Months 12–6 Pre-Exit

  • Contribute to DAF (if applicable) to lock in pre-exit tax deductions
  • Explore restructuring options if entity structure is suboptimal
  • Confirm deal structure with acquirer (stock vs. asset sale if known)
  • Review option exercise decision with an options specialist
  • Harvest losses in taxable brokerage account to prepare for exercise

Months 6–Close

  • Final review of QSBS timing (confirm 5+ year holding period)
  • Exercise options if decided (post-loss-harvest)
  • Confirm deal structure and tax treatment with CPA
  • Plan asset allocation post-close (diversification schedule)

Months 0–12 Post-Close

  • Manage lock-up period (if acquirer stock)
  • Begin diversification on schedule (avoid timing risk)
  • Direct DAF to charitable recipients (if applicable)
  • File taxes with professional handling all QSBS, exercise, and sale mechanics

The Questions That Matter

Do you know your company's expected exit timeline?

If "maybe 3–5 years," start sequencing now.
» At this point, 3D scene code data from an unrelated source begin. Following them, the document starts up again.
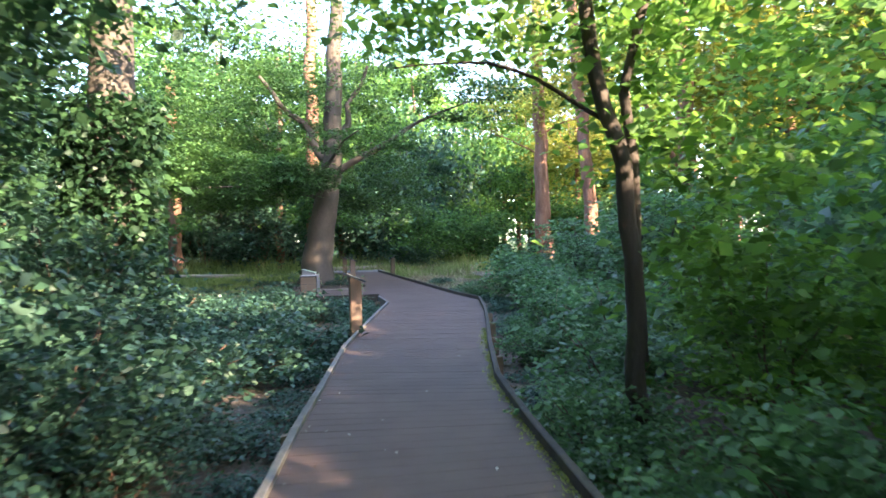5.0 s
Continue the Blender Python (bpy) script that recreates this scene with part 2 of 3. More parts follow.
def part(name, bm, material, parent, label=""):
    me = bpy.data.meshes.new(name)
    bm.to_mesh(me)
    bm.free()
    me.materials.append(material)
    return child(name, me, parent, label)


def thing(name, m, label, category, group="", kind=""):
    ob = new(name)
    ob.matrix_basis = m
    ob.empty_display_size = 0.1
    return tagged(ob, label, category, group, kind)


def box(bm, x0, y0, z0, x1, y1, z1, bevel=0.0):
    r = bmesh.ops.create_cube(bm, size=1, matrix=Matrix.Translation(((x0 + x1) / 2, (y0 + y1) / 2, (z0 + z1) / 2)) @ Matrix.Diagonal((x1 - x0, y1 - y0, z1 - z0, 1)))
    if bevel:
        edges = list({e for v in r["verts"] for e in v.link_edges})
        bmesh.ops.bevel(bm, geom=edges, offset=bevel, segments=2, affect='EDGES')


def leaves(centres, length, tilt=0.7, droop=0.25, narrow=0.62):
    """Folded leaf shapes round the given points, as (n, 4, 3)."""
    n = len(centres)
    a = rng.uniform(0, 2 * np.pi, n)
    d = np.stack([np.cos(a), np.sin(a), rng.normal(-droop, 0.35, n)], 1)
    d /= np.linalg.norm(d, axis=1)[:, None]
    up = np.array([0, 0, 1.0]) + rng.normal(0, tilt, (n, 3))
    s = np.cross(up, d)
    s /= np.linalg.norm(s, axis=1)[:, None] + 1e-6
    u = np.cross(d, s)
    L = (length * rng.uniform(0.6, 1.25, n))[:, None]
    w = L * narrow * 0.5
    mid = centres + d * L * 0.45 + u * L * 0.10
    v = np.stack([centres, mid + s * w, centres + d * L, mid - s * w], 1)
    return v


def clustered(n, clusters, r_cluster, flat=0.45):
    """Points gathered in flattened sprays round the cluster centres."""
    pick = rng.integers(0, len(clusters), n)
    p = rng.normal(0, 1, (n, 3))
    p *= (rng.uniform(0.3, 1, n) ** 0.5)[:, None] * r_cluster
    p[:, 2] *= flat
    return clusters[pick] + p


def tube(points, radii, sides=9, wobble=0.06):
    pts = [Vector(p) for p in points]
    verts, faces = [], []
    for i, p in enumerate(pts):
        d = (pts[min(i + 1, len(pts) - 1)] - pts[max(i - 1, 0)]).normalized()
        a = d.cross(Vector((0.31, 0.95, 0.05))).normalized()
        b = d.cross(a)
        for k in range(sides):
            t = 2 * math.pi * k / sides
            r = radii[i] * (1 + wobble * noise.noise((p.x * 3 + math.cos(t), p.y * 3 + math.sin(t), p.z * 2.2)) * 2)
            verts.append(p + (a * math.cos(t) + b * math.sin(t)) * r)
    for i in range(len(pts) - 1):
        for k in range(sides):
            k2 = (k + 1) % sides
            faces.append((i * sides + k, i * sides + k2, (i + 1) * sides + k2, (i + 1) * sides + k))
    faces.append(tuple(range(sides))[::-1])
    faces.append(tuple((len(pts) - 1) * sides + k for k in range(sides)))
    return verts, faces


def bend(p0, p1, n, sag=0.0, jitter=0.03):
    """A wandering line from p0 to p1."""
    p0, p1 = Vector(p0), Vector(p1)
    length = (p1 - p0).length
    out = []
    for i in range(n + 1):
        t = i / n
        p = p0.lerp(p1, t)
        k = math.sin(math.pi * t) * length
        p += Vector((noise.noise(p0 + Vector((t * 3, 0, 0))) * jitter * k * 2, noise.noise(p1 + Vector((0, t * 3, 0))) * jitter * k * 2, sag * k))
        out.append(p)
    return out


def taper(r0, r1, n, flare=0.0):
    return [r0 + (r1 - r0) * (i / n) + flare * math.exp(-i * 0.45) for i in range(n + 1)]


def ground_z(x, y):
    """Height of the ground: low beside the first stretch of the walk, almost level with it further on."""
    t = min(max((y - 4) / 16, 0), 1)
    t = t * t * (3 - 2 * t)
    base = -0.42 + 0.32 * t
    return base + 0.05 * noise.noise((x * 0.35, y * 0.35, 0)) + 0.02 * noise.noise((x * 1.6, y * 1.6, 3))


# ---------- ground ----------
def ground():
    def steps(c0, c1):
        near = np.arange(c0, c1, 0.5)
        far = np.array([3, 8, 16, 30, 60, 120, 300, 900.0])
        return np.concatenate([c0 - far[::-1], near, c1 + far])
    xs, ys = steps(-22, 26), steps(-20, 60)
    verts = [(x, y, ground_z(x, y) + (0.0 if abs(x) < 40 else 0)) for y in ys for x in xs]
    w = len(xs)
    faces = [(j * w + i, j * w + i + 1, (j + 1) * w + i + 1, (j + 1) * w + i) for j in range(len(ys) - 1) for i in range(w - 1)]
    ob = new("ground", mesh_from("ground", verts, faces, SOIL, True))
    tagged(ob, "brown woodland soil with moss, grass and dead leaves", "ground", kind="structure")


ground()

# ---------- boardwalk ----------
STATIONS = [(-8.4, -12.2, -7.3, -13.5), (-5.7, -9.7, -4.5, -11.0), (-4.3, -8.7, -3.0, -9.6), (-3.66, -7.5, -2.4, -8.1),
            (-3.58, -5.9, -2.2, -5.8), (-3.52, -4.5, -2.13, -4.3), (-3.33, -2.0, -1.93, -1.8), (-3.12, 0.0, -1.67, 0.2),
            (-2.92, 2.8, -1.4, 2.9), (-2.66, 4.7, -1.2, 4.5), (-2.4, 6.3, -0.98, 5.9), (-2.1, 8.2, -0.5, 7.8),
            (-1.7, 10.0, -0.03, 9.5), (-1.25, 12.0, 0.5, 11.5), (-0.86, 13.7, 1.0, 13.7), (-0.85, 15.35, 0.88, 15.35),
            (-0.81, 19.05, 0.82, 19.05), (-0.66, 28.9, 0.70, 28.9)]
LEFT = [Vector((a, b, 0)) for a, b, c, d in STATIONS]
RIGHT = [Vector((c, d, 0)) for a, b, c, d in STATIONS]


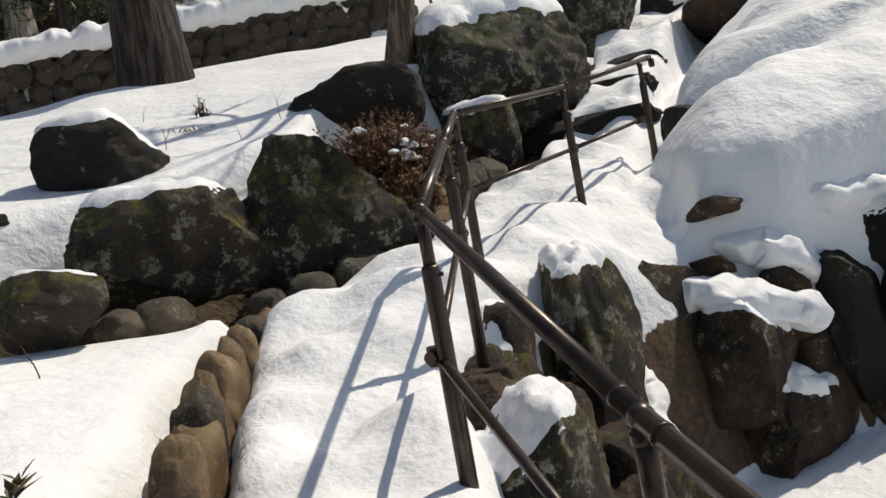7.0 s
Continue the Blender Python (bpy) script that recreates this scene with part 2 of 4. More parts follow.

If "probably never" or "definitely next month," adjust accordingly.

Do you have QSBS-eligible equity?

If yes, understand the 5-year holding period. If you're close (4+ years), protect it. QSBS can be worth 15–25% of your exit proceeds.

Have you modeled the tax impact of the exit?

If not, get a CPA to run the numbers. Options vs. stock sale, charitable giving, QSBS timing all affect the outcome.

Do you have significant personal losses available for harvesting?

If yes, they're more valuable *now* than post-exit (because you might have lower income post-close, making losses less useful). Harvest early.

The Sequencing Principle

Liquidity Event Sequencing is based on one principle: *early decisions expand later options; late decisions constrain them*.

The founder who sequences 18 months pre-exit isn't playing luck. They're creating compounding optionality.

Each decision (charitable giving → entity structure → QSBS planning → option exercise → diversification) flows into the next. The cumulative effect is 15–25% more after-tax wealth than the founder who optimizes on day one. Most of that value is created before close, not after.

If your company might exit in the next 3–5 years—

You should be sequencing decisions now, not on day one of close. The planning value is 10x larger before exit than after.